What is expected - Begin at the line containing "3. More parts follow." in the entries below and end at the line containing "(-16, 2), (-7, 7))"; transcribe that range exactly and nothing outside it.

BEGIN Stored data

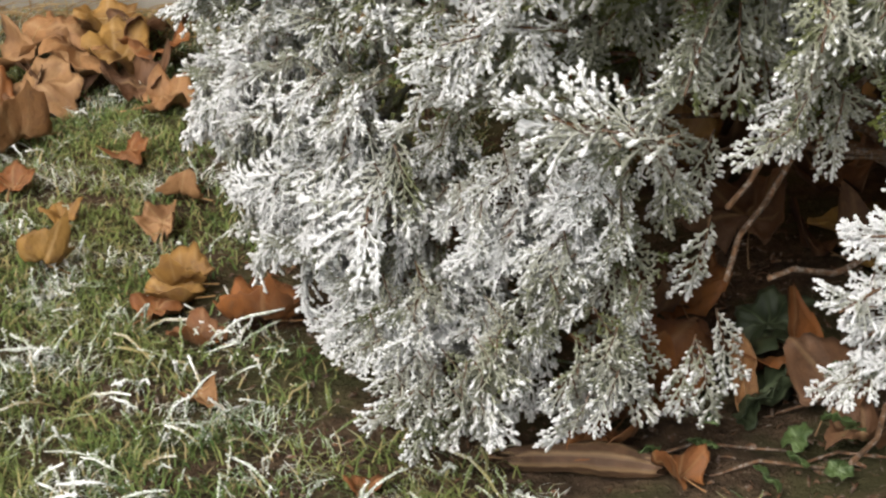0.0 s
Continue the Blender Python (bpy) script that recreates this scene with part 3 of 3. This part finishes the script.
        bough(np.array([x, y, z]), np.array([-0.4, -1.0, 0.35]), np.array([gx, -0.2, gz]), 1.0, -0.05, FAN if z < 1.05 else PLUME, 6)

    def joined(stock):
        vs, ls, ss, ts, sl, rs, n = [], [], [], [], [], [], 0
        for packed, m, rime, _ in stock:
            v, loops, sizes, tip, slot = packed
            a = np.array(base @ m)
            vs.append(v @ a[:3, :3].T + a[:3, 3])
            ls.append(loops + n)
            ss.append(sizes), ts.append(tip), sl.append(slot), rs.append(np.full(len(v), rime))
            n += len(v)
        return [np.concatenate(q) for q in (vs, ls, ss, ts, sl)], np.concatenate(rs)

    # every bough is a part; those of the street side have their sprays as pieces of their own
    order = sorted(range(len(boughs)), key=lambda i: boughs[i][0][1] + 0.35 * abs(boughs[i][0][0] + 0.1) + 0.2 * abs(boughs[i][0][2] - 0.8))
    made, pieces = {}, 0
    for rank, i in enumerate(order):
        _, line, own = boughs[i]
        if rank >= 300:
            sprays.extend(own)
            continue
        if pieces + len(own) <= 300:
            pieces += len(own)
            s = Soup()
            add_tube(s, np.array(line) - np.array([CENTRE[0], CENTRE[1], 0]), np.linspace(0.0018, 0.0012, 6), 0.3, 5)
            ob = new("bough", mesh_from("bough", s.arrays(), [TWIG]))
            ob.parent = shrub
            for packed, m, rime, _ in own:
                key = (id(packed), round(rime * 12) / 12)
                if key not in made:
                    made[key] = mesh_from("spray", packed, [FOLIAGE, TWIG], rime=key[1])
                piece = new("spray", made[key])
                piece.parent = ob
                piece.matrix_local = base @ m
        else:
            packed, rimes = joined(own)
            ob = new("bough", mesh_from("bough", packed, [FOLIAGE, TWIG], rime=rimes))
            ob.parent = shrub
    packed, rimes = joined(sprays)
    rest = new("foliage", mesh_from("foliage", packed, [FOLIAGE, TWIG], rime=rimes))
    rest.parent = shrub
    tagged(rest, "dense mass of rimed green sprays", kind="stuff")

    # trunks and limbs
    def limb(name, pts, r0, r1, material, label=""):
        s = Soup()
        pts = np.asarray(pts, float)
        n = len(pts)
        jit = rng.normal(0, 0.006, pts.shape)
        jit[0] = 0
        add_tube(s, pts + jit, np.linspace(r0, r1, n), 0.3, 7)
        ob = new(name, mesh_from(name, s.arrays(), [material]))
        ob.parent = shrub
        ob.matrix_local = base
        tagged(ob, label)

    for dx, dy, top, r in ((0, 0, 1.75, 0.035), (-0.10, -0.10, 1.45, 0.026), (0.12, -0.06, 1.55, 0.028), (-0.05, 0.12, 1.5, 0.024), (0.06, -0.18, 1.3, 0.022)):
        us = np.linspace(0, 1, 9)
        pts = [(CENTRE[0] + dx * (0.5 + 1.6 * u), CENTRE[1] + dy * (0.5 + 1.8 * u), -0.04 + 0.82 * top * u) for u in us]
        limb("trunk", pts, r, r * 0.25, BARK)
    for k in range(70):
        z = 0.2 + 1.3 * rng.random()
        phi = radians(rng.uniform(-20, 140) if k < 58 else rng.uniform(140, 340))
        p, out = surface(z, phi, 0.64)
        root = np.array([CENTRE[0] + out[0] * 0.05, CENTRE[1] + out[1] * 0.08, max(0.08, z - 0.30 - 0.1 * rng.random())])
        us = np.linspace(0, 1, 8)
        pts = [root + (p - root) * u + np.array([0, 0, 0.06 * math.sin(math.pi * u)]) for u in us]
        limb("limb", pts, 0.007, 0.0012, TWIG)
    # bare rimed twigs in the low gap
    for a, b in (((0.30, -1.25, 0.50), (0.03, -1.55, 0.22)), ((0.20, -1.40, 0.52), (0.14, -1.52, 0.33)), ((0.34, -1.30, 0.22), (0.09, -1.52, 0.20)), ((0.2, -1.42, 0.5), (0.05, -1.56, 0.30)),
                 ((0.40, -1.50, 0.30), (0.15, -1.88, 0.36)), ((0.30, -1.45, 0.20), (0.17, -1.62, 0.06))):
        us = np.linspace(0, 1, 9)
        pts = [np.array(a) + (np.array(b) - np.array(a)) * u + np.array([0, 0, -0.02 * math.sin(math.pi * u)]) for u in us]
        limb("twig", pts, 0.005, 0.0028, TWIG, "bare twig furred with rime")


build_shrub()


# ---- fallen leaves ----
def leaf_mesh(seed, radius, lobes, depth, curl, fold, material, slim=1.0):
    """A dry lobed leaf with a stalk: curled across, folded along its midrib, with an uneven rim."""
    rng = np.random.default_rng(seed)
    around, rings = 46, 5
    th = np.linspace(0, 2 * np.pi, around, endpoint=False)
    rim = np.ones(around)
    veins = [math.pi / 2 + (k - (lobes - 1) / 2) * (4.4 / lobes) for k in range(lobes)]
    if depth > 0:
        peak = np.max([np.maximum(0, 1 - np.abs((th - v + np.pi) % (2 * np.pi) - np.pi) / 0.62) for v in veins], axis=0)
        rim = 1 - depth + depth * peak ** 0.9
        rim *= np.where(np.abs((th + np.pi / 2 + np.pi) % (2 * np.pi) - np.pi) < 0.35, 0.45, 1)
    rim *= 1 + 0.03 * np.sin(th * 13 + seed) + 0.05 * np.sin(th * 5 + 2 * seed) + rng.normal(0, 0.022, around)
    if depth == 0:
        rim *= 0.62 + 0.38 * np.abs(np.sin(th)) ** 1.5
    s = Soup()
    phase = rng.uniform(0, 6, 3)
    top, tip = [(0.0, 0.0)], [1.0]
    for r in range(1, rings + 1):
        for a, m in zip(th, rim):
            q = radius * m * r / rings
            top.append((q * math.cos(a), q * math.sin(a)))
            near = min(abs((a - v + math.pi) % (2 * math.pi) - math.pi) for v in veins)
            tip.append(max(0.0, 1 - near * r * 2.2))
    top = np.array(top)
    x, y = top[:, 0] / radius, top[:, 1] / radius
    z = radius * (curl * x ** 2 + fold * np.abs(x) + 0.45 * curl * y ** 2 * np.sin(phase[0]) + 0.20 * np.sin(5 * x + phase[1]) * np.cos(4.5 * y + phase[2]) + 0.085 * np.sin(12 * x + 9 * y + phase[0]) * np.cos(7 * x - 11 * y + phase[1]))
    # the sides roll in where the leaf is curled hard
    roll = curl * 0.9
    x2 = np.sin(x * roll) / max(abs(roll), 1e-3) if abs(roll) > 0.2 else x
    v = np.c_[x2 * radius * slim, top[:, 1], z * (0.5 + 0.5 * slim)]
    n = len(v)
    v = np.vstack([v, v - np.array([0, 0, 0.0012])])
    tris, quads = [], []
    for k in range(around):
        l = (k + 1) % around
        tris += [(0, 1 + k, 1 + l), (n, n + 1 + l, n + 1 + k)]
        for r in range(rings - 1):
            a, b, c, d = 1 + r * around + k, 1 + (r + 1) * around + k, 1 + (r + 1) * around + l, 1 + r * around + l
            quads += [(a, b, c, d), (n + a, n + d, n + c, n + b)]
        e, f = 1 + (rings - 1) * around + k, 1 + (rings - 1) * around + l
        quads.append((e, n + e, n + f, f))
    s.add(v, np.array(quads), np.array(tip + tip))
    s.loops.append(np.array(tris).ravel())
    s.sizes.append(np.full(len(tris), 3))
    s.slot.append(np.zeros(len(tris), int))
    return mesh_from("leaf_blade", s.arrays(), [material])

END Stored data
BEGIN Stored data

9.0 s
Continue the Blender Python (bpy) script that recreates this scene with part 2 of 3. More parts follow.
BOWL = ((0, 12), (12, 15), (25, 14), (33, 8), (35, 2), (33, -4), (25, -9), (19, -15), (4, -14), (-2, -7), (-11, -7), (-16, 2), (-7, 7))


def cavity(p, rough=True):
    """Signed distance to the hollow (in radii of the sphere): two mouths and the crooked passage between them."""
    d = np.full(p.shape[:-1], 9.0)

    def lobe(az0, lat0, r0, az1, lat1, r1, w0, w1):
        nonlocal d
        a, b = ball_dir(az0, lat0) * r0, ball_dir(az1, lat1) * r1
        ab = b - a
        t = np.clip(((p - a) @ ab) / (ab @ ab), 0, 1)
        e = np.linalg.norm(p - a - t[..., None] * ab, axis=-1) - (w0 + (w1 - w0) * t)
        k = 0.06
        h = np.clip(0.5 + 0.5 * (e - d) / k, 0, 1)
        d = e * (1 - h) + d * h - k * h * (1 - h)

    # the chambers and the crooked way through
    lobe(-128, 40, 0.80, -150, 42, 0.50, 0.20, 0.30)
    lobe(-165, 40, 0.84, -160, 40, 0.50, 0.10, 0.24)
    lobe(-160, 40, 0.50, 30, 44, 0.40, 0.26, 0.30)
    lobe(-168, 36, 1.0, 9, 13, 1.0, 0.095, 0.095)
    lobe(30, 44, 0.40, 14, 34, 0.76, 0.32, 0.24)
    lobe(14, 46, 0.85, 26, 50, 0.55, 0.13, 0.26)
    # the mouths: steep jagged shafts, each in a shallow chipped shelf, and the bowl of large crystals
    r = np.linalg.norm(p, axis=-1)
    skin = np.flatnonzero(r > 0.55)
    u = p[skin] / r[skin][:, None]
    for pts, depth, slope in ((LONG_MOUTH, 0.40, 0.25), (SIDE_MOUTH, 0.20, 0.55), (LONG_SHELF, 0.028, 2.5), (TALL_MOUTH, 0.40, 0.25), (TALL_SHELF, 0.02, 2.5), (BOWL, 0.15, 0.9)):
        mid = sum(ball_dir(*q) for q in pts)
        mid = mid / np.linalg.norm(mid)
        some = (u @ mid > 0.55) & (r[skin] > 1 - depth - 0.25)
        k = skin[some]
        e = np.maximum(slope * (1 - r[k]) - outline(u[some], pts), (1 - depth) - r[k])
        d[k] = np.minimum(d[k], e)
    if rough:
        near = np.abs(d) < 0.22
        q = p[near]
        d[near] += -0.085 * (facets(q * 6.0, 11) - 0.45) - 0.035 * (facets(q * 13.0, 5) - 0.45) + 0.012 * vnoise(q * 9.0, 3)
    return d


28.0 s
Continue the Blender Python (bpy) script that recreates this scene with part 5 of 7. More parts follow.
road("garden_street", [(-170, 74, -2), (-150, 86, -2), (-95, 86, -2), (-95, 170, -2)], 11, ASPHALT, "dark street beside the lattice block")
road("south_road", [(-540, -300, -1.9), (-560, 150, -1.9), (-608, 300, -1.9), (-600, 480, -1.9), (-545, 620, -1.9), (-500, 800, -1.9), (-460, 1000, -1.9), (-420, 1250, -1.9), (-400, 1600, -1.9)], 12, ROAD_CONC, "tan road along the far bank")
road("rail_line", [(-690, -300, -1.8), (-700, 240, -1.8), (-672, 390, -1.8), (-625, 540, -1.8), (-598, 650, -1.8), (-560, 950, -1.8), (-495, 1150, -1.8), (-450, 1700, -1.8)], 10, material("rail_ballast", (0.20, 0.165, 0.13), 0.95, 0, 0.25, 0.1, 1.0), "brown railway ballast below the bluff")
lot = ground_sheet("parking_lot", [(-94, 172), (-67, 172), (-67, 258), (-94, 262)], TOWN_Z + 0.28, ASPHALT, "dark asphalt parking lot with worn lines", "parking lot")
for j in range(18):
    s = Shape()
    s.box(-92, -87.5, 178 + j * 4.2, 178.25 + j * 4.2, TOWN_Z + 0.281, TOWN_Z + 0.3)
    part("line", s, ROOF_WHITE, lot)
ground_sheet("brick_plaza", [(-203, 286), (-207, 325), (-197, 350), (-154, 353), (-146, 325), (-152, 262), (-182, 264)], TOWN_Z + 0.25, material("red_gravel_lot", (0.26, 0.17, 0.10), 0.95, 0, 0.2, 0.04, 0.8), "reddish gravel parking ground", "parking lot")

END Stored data
BEGIN Stored data

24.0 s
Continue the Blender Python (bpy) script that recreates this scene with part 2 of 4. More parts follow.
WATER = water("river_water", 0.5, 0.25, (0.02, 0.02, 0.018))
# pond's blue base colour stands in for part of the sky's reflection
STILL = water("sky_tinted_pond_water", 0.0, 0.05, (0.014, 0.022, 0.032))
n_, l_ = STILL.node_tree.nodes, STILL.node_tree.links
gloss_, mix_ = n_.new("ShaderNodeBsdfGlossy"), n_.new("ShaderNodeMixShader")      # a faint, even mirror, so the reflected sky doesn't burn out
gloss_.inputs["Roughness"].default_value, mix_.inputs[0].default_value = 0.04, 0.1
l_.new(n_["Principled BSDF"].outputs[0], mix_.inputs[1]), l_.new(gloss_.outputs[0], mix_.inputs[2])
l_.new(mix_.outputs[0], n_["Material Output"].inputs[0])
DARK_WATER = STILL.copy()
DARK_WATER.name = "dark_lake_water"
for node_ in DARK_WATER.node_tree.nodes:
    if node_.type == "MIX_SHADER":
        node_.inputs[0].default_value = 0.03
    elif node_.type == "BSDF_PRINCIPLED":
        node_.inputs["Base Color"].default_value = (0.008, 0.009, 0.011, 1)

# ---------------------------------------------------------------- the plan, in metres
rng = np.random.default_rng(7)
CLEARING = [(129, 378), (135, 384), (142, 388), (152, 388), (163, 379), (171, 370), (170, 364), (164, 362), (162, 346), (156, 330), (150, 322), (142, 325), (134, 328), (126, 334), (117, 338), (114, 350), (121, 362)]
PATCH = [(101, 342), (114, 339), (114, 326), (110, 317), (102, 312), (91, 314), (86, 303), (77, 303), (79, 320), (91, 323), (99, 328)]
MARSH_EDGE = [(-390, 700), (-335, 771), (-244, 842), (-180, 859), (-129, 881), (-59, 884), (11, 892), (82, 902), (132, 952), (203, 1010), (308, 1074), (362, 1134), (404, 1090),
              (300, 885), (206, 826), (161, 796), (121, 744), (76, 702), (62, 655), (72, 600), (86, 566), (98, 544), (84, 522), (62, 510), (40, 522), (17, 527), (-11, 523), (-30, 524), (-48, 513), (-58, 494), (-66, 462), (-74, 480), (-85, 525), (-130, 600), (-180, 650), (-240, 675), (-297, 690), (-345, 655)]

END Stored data

Exercise response -
Continue the Blender Python (bpy) script that recreates this scene with part 2 of 3. More parts follow.
BOWL = ((0, 12), (12, 15), (25, 14), (33, 8), (35, 2), (33, -4), (25, -9), (19, -15), (4, -14), (-2, -7), (-11, -7), (-16, 2), (-7, 7))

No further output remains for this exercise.